Yorkshire Vikings 146/9-166 all out Leicestershire Foxes, T20 Vitality Blast, Headingley, att. c.2,000The cricket season started over a month ago and we’ve got 4 days’ cricket for 50 quid to choose; the Roses T20 and any other 3 days. Last Sunday was a possibility, another T20, but it was cold and showery. I’m not going to cricket to sit in the cold (I did that for a season at Durham, but I’m older...and softer...now). With an eye on the forecast, an opportunity arises. Showers are due to be over by the 3pm kick-off time. Kick-off? What’s it called in cricket? I dunno.
I’ve never been to Headingley before. I’ve been tempted by a Barnsley supporting mate. Even my partner’s been, as she studied in Leeds (and, crucially, likes cricket a helluva lot more than me). Maybe life could’ve been very different had my mum agreed to birth me in Yorkshire, as was my dad’s want, on the offchance I’d be any good at cricket. (You had to be born in the county in those days.) Anyway, I wasn’t.
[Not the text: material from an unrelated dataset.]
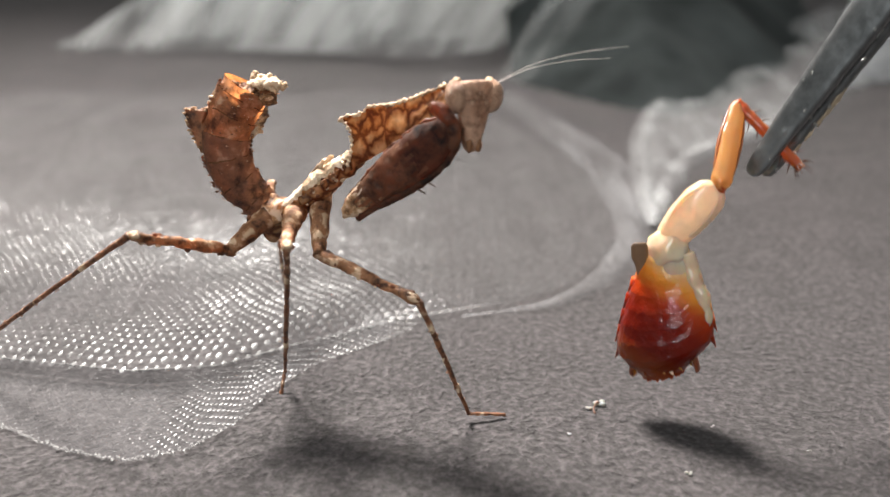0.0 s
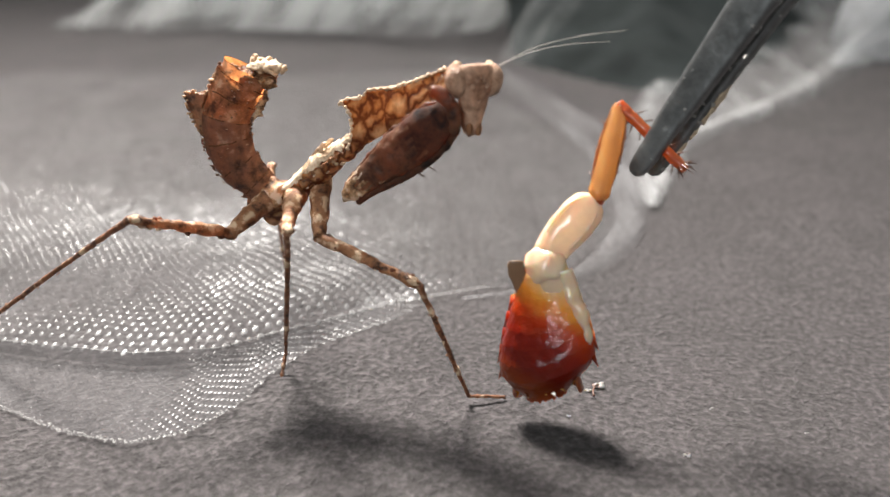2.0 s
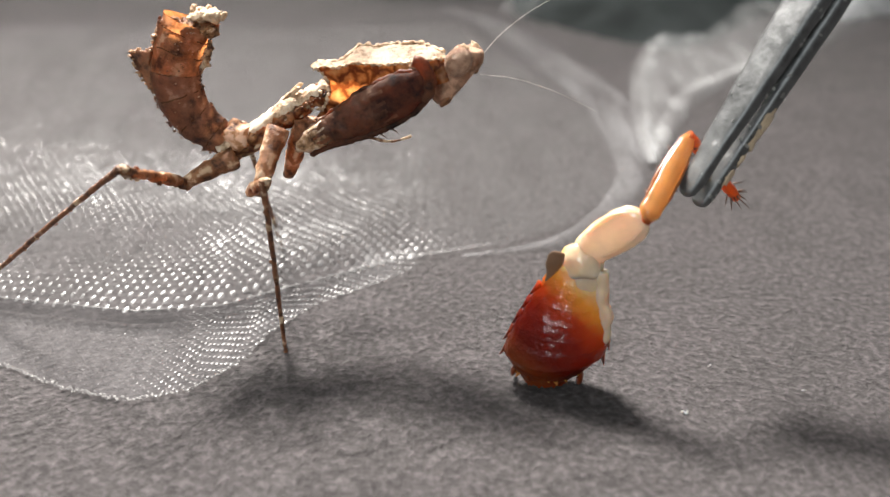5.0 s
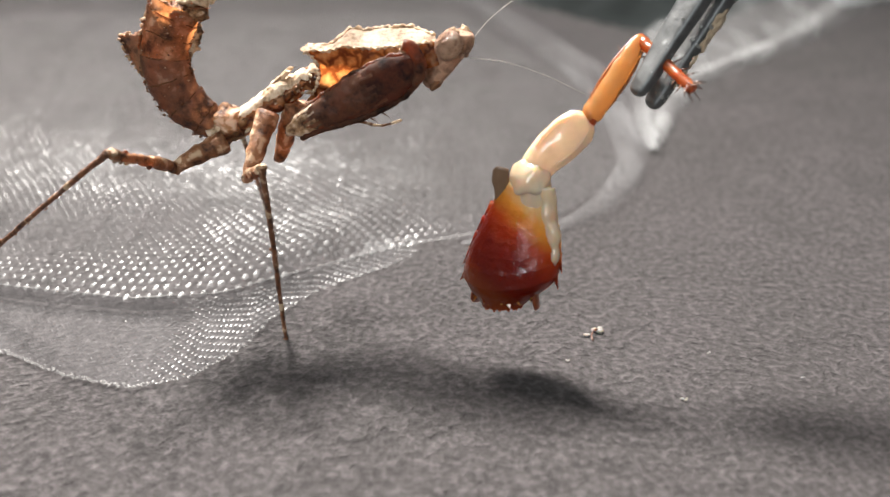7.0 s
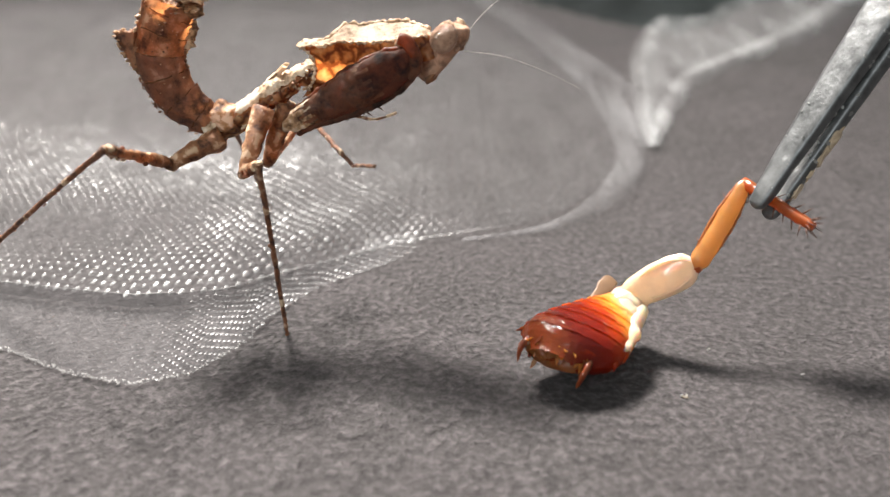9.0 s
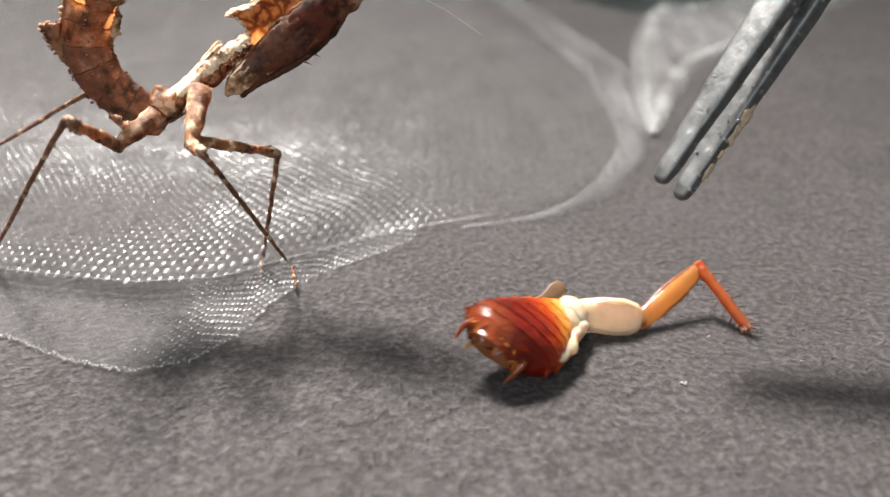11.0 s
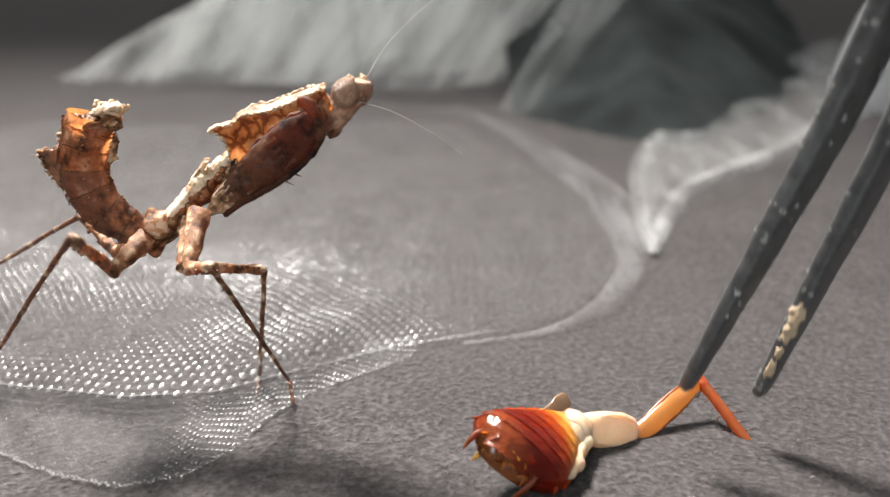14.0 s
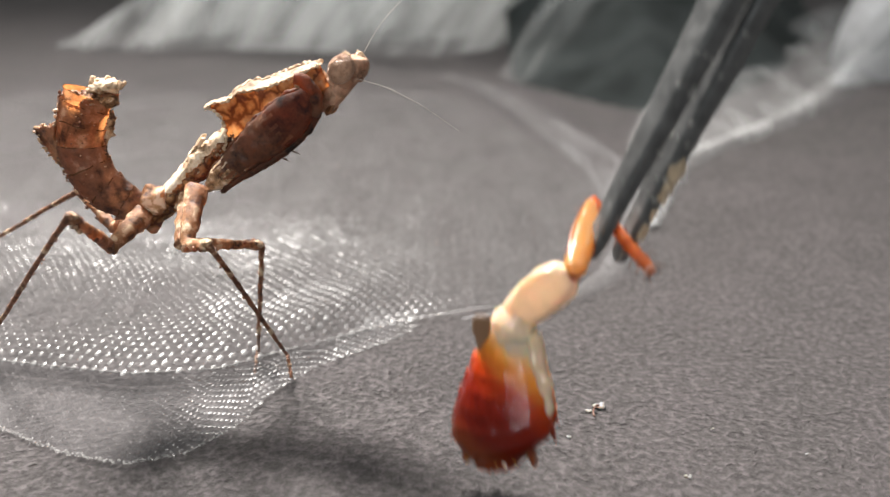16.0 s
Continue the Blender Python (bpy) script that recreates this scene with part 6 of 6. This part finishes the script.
    walk(roach_part["femur"], [
        (0, pose(0.00000, 0.00000, 0.00000, 13.0, -2.5, 140.2)),
        (0.2, pose(0.00000, 0.00000, 0.00000, 24.7, -20.2, 125.2)),
        (0.4, pose(0.00000, 0.00000, 0.00000, 36.9, -23.3, 111.4)),
        (0.5, pose(0.00000, 0.00000, 0.00000, 23.2, -20.7, 121.1)),
        (0.7, pose(0.00000, 0.00000, 0.00000, 32.9, -1.4, 112.0)),
        (0.8, pose(0.00000, 0.00000, 0.00000, 24.2, -15.0, 125.6)),
        (1, pose(0.00000, 0.00000, 0.00000, 30.6, -37.5, 123.8)),
        (1.5, pose(0.00000, 0.00000, 0.00000, 31.5, -22.4, 131.8)),
        (1.7, pose(0.00000, 0.00000, 0.00000, 30.2, -32.7, 130.7)),
        (2, pose(0.00000, 0.00000, 0.00000, 12.7, 14.7, 141.0)),
        (2.2, pose(0.00000, 0.00000, 0.00000, 7.5, -10.4, 126.8)),
        (2.5, pose(0.00000, 0.00000, 0.00000, 34.8, -17.0, 128.8)),
        (2.8, pose(0.00000, 0.00000, 0.00000, 43.2, -46.4, 122.6)),
        (3, pose(0.00000, 0.00000, 0.00000, 47.3, -40.9, 133.6)),
        (3.2, pose(0.00000, 0.00000, 0.00000, 35.8, -27.8, 139.5)),
        (3.5, pose(0.00000, 0.00000, 0.00000, 24.6, 2.0, 139.5)),
        (3.6, pose(0.00000, 0.00000, 0.00000, 16.8, -6.9, 144.9)),
        (4, pose(0.00000, 0.00000, 0.00000, 32.8, -40.6, 142.6)),
        (4.2, pose(0.00000, 0.00000, 0.00000, 20.1, -52.1, 145.3)),
        (4.5, pose(0.00000, 0.00000, 0.00000, 34.0, -21.1, 150.1)),
        (4.7, pose(0.00000, 0.00000, 0.00000, 28.8, -4.8, 156.0)),
        (5, pose(0.00000, 0.00000, 0.00000, -5.0, -16.2, 143.7)),
        (5.2, pose(0.00000, 0.00000, 0.00000, -13.5, -18.7, 151.8)),
        (7.3, pose(0.00000, 0.00000, 0.00000, 17.1, 14.9, 147.3)),
        (7.5, pose(0.00000, 0.00000, 0.00000, 17.3, 8.0, 146.5)),
        (7.6, pose(0.00000, 0.00000, 0.00000, 17.1, 1.0, 142.8)),
        (7.7, pose(0.00000, 0.00000, 0.00000, 38.2, -26.6, 128.4)),
        (7.9, pose(0.00000, 0.00000, 0.00000, 82.0, -66.0, 106.8)),
        (8, pose(0.00000, 0.00000, 0.00000, 56.4, -44.3, 131.7)),
        (8.3, pose(-0.00005, -0.00004, 0.00053, 74.9, -37.7, 114.2)),
        (8.5, pose(-0.00007, -0.00056, 0.00056, 17.8, -20.7, 171.4)),
        (8.7, pose(-0.00006, -0.00007, 0.00053, 70.5, -40.3, 124.0)),
        (10.8, pose(0.00000, 0.00000, 0.00000, 48.2, -43.8, 161.3)),
        (10.95, pose(0.00000, 0.00000, 0.00000, 78.9, -26.5, 105.5)),
        (11.02, pose(-0.00003, 0.00010, -0.00014, 50.6, -9.6, 149.5)),
        (14.15, pose(-0.00003, 0.00010, -0.00014, 50.6, -9.6, 149.5)),
        (14.3, pose(0.00000, 0.00000, 0.00000, 45.0, -51.3, 106.2)),
        (14.5, pose(-0.00000, 0.00000, 0.00000, 31.7, -41.8, 146.2)),
        (14.7, pose(0.00000, 0.00000, 0.00000, 25.4, -2.2, 146.0)),
        (15, pose(0.00000, 0.00000, 0.00000, 24.1, -7.0, 128.6)),
        (15.2, pose(0.00000, 0.00000, 0.00000, 16.3, -31.4, 124.3)),
        (15.5, pose(0.00000, 0.00000, 0.00000, 16.8, -19.3, 133.4)),
        (15.8, pose(0.00000, 0.00000, 0.00000, 24.0, -27.0, 139.7)),
        (16, pose(0.00000, 0.00000, 0.00000, 13.9, -10.5, 135.5))])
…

It’s also the European Championships and my other half is pushed for time after yoga, so I treat her to a lift rather than the train. Besides, we want to be back home to watch England FC in the evening. All of which means that I’m having one beer all afternoon, so it better be a good...Northern Monk Faith in the Skyrack, 5 minutes from the ground. It’s surprisingly sparse, but that’s better than surprisingly busy as we have a table to watch the first half of the Netherlands v Poland.
Rules have been read pre-match on what we can and cannot take in to Headingley, so of course the stewards try to refuse our cans of Coke and Lilt entry – unless they opened first. Given I could have brought 4 440ml cans of beer, would they have insisted I opened all of those? Anyway, they knew the rules less than we did, but, of course, they control who gains entry.
We’re with a couple of old hands, Wadd and Moll (plus Wadd junior). Our entry cards say we’re Yorkshire members...shall we go in the members’ pavilion at the north end? Why, of course. We edge round as far as we can go (so we’re behind the stumps) and pass Dickie Bird on the way. He’s well wrapped but looking very frail these days. And why wouldn’t he be? I’m sure he was 70 when I was a kid.
Despite the enforced excitement of whoever’s on the mic, there’s not many here. Is the T20 novelty over? I’ve only ever been used to large crowds at The Oval, invariably on a Friday nite after work. It’s warmish this afternoon. Or it is until the sun moves round and we’re in the shade. (We’re too bone idle to move and accept the chilliness in resignation. I notice Dickie has gone. He’s got more sense.
By now Yorkshire are in, chasing 167 to win. I have no idea whether the Leicestershire score is good, bad or different, but as Yorkshire hit 13 off the opening over, you fancy it’s not enough. And Yorkshire have some (literal) heavy hitters at the top of the order...Dawid Malan, Adam Lyth and Joe Root, internationals the lot of them. Another, Dom Bess, is in their bowling attack. By contrast, I’ve not heard of a single Fox.
And it’s like every other T20 I’ve ever seen. Just as a partnership begins and a side looks on top, he’s out, and the other team look likely. I guess that’s the appeal of a 20 over ‘Blast’ as opposed to 4 or 5 days eking out a draw. The Vikings slowly fall apart and wickets tumble faster than the runs. From 15 overs in it looks all over...and it is. Still, I’ve visited a new stadium and by dint of being in the members’ bit, I don’t have to actually see this stand, a modern day horror show with its triangular bits of shininess (?) at jaunty angles which just looks...s***.
Up the Foxes!
The Damage:
£12.50 ent (£50/4)
= £12.50
I’d have had an ice cream, but the queue was too big. I went to the toilet later and would have had an ice cream, but the queue was STILL too big. There was nobody there yet the ice cream man was doing great business.